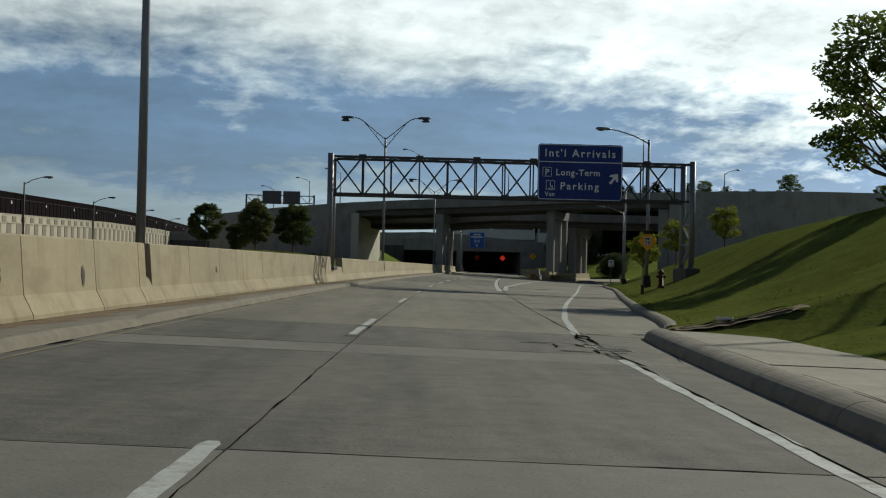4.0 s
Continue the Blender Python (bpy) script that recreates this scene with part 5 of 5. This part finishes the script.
def crack(pts, w0, w1, z=0.0035, step=0.18, jag=0.02):
    """A dark broken joint or crack with a ragged width."""
    dense = []
    for a, b in zip(pts, pts[1:]):
        a, b = Vector((a[0], a[1], 0)), Vector((b[0], b[1], 0))
        n = max(1, int((b - a).length / step))
        dense += [a + (b - a) * k / n for k in range(n)]
    dense.append(Vector((pts[-1][0], pts[-1][1], 0)))
    rows = []
    for i, p in enumerate(dense):
        d = (dense[min(i + 1, len(dense) - 1)] - dense[max(i - 1, 0)]).normalized()
        s = Vector((d.y, -d.x, 0))
        f = max(0.0, noise.noise((p.x * 0.9, p.y * 0.9, 3.0)) * 1.5 + 0.15) ** 2
        w = w0 + (w1 - w0) * min(f, 1)
        j = noise.noise((p.x * 2.1, p.y * 2.1, 8.0)) * jag + noise.noise((p.x * 7, p.y * 7, 3.0)) * jag * 0.6
        e = noise.noise((p.x * 5, p.y * 5, 1.0)) * w * 0.35
        zz = z(p) if callable(z) else z
        rows.append([p + s * (j - w / 2 - e) + Vector((0, 0, zz)), p + s * (j + w / 2) + Vector((0, 0, zz))])
    return B().rings(rows, closed=False).put("crack", M_JOINT, road)


def on_ledge(p):
    return ledge_z(p.y, (p.x - lane(p.y)) * 0.997) + 0.016


def along(o, y0, y1, step=4):
    return [at(y, o) for y in frange(y0, y1, step)]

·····

### Task
What is needed is an exact reproduction of the data, pictures excluded.

### Problem solution
4.0 s
Continue the Blender Python (bpy) script that recreates this scene with part 5 of 5. This part finishes the script.
def crack(pts, w0, w1, z=0.0035, step=0.18, jag=0.02):
    """A dark broken joint or crack with a ragged width."""
    dense = []
    for a, b in zip(pts, pts[1:]):
        a, b = Vector((a[0], a[1], 0)), Vector((b[0], b[1], 0))
        n = max(1, int((b - a).length / step))
        dense += [a + (b - a) * k / n for k in range(n)]
    dense.append(Vector((pts[-1][0], pts[-1][1], 0)))
    rows = []
    for i, p in enumerate(dense):
        d = (dense[min(i + 1, len(dense) - 1)] - dense[max(i - 1, 0)]).normalized()
        s = Vector((d.y, -d.x, 0))
        f = max(0.0, noise.noise((p.x * 0.9, p.y * 0.9, 3.0)) * 1.5 + 0.15) ** 2
        w = w0 + (w1 - w0) * min(f, 1)
        j = noise.noise((p.x * 2.1, p.y * 2.1, 8.0)) * jag + noise.noise((p.x * 7, p.y * 7, 3.0)) * jag * 0.6
        e = noise.noise((p.x * 5, p.y * 5, 1.0)) * w * 0.35
        zz = z(p) if callable(z) else z
        rows.append([p + s * (j - w / 2 - e) + Vector((0, 0, zz)), p + s * (j + w / 2) + Vector((0, 0, zz))])
    return B().rings(rows, closed=False).put("crack", M_JOINT, road)


def on_ledge(p):
    return ledge_z(p.y, (p.x - lane(p.y)) * 0.997) + 0.016


def along(o, y0, y1, step=4):
    return [at(y, o) for y in frange(y0, y1, step)]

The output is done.